Accountants split over self-assessment filing
Accountants are this week divided over the future of the Inland Revenue’s proposed system for the electronic filing of tax returns under self-assessment.
Robert Maas, chairman of the English ICA tax faculty’s technical committee, last week claimed the institute would boycott the system because of its inability to accept reams of accounts, spreadsheets and other information in tabular form. But John Whiting, head of personal tax at Price Waterhouse and a member of the profession’s self-assessment consultative committee, disagreed. He said: ‘This is not a new issue. The point is that you can’t send vast amounts and hope to cover yourself. If you send in a 60- page sale agreement, the Revenue wants accountants to highlight what it is they are supposed to be aware of.’
Robin Cooke-Hurle, managing director of software house Taxsoft, retorted: ‘This is like angels dancing on the head of a pin. The whole subject calls into question why we are making large investments in the administrative support systems for electronic filing.
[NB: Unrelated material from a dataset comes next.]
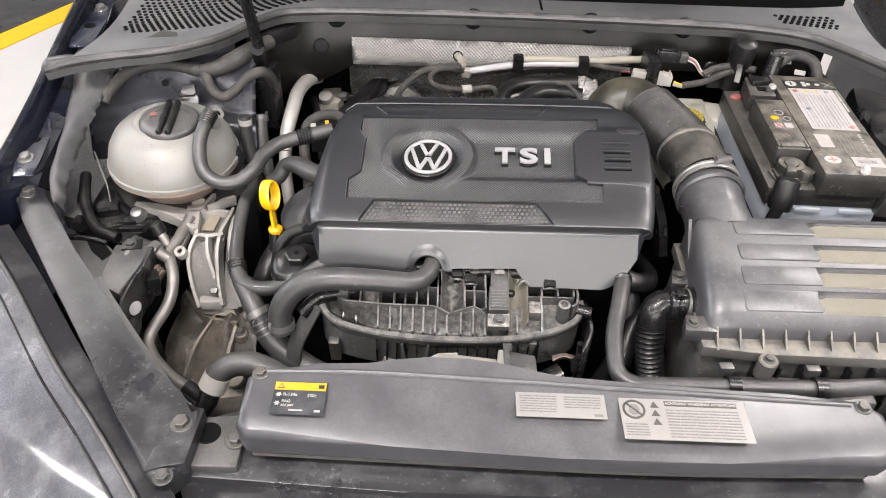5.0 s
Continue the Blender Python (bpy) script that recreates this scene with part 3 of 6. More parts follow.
part("raised_lip", tube([(-0.255, 0.222, 0.7625), (-0.15, 0.2235, 0.7635), (0.0, 0.217, 0.764), (0.18, 0.208, 0.764), (0.36, 0.199, 0.763)], 0.003, 8), SLAM, slam)
bolt((-0.262, 0.219, 0.7625), slam, 0.006)
bolt((0.372, 0.196, 0.7625), slam, 0.006)

beam = thing("headlamp_mount", (-0.49, 0.32, 0.6), "worn black plastic headlamp mounting arm with bolts", "car body")
ARM_OUT = [(-0.648, 0.500), (-0.621, 0.458), (-0.545, 0.358), (-0.471, 0.262), (-0.411, 0.182), (-0.364, 0.119), (-0.349, 0.105)]
ARM_IN = [(-0.323, 0.130), (-0.322, 0.190), (-0.352, 0.199), (-0.384, 0.236), (-0.426, 0.283), (-0.488, 0.355), (-0.535, 0.409), (-0.584, 0.475), (-0.609, 0.518), (-0.634, 0.528)]
bm = prism(ARM_OUT + ARM_IN, 0.0, 0.04, None, 0.0)
top = max(bm.faces, key=lambda f: f.calc_center_median().z)
bmesh.ops.bevel(bm, geom=list(top.edges), offset=0.009, segments=4, affect="EDGES", profile=0.5)
for v in bm.verts:
    f = min(1, max(0, (v.co.y - 0.11) / 0.41))
    v.co.z += 0.692 + f * 0.041
part("arm", bm, ARM, beam, smooth=50)
part("inner_wall", ribbon([(-0.497, 0.371, 0.738), (-0.436, 0.298, 0.728), (-0.372, 0.228, 0.714), (-0.345, 0.205, 0.706)], 0.012, 0.024, up=(-0.5, 0.5, 1)), GREYP, beam)
part("end_plate", prism([(-0.362, 0.116), (-0.323, 0.126), (-0.320, 0.192), (-0.352, 0.197)], 0.715, 0.7355, None, 0.002), ARM, beam)
bolt((-0.631, 0.509, 0.769), beam, 0.0085)
bolt((-0.338, 0.171, 0.736), beam, 0.008)
bolt((-0.341, 0.112, 0.731), beam, 0.007)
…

We remain committed to it, but question whether accountants will want to operate a dual system of electronic and manual filing.’
Tax advisers have failed to make the most of Inland Revenue efforts to educate them about the implementation of self-assessment, claims a leading expert.
The Revenue has welcomed 150,000 delegates to the seminars and workshops it has been running since September last year.
But Clark Whitehill tax partner Mark Lee said it could be double-counting attendance figures. He suggested the same people have probably attended both seminars and workshops.
Lee said: ‘The Revenue is doing its best, but accountants are not responding or attending in sufficient numbers. It’s very disappointing and accountants only have themselves to blame.’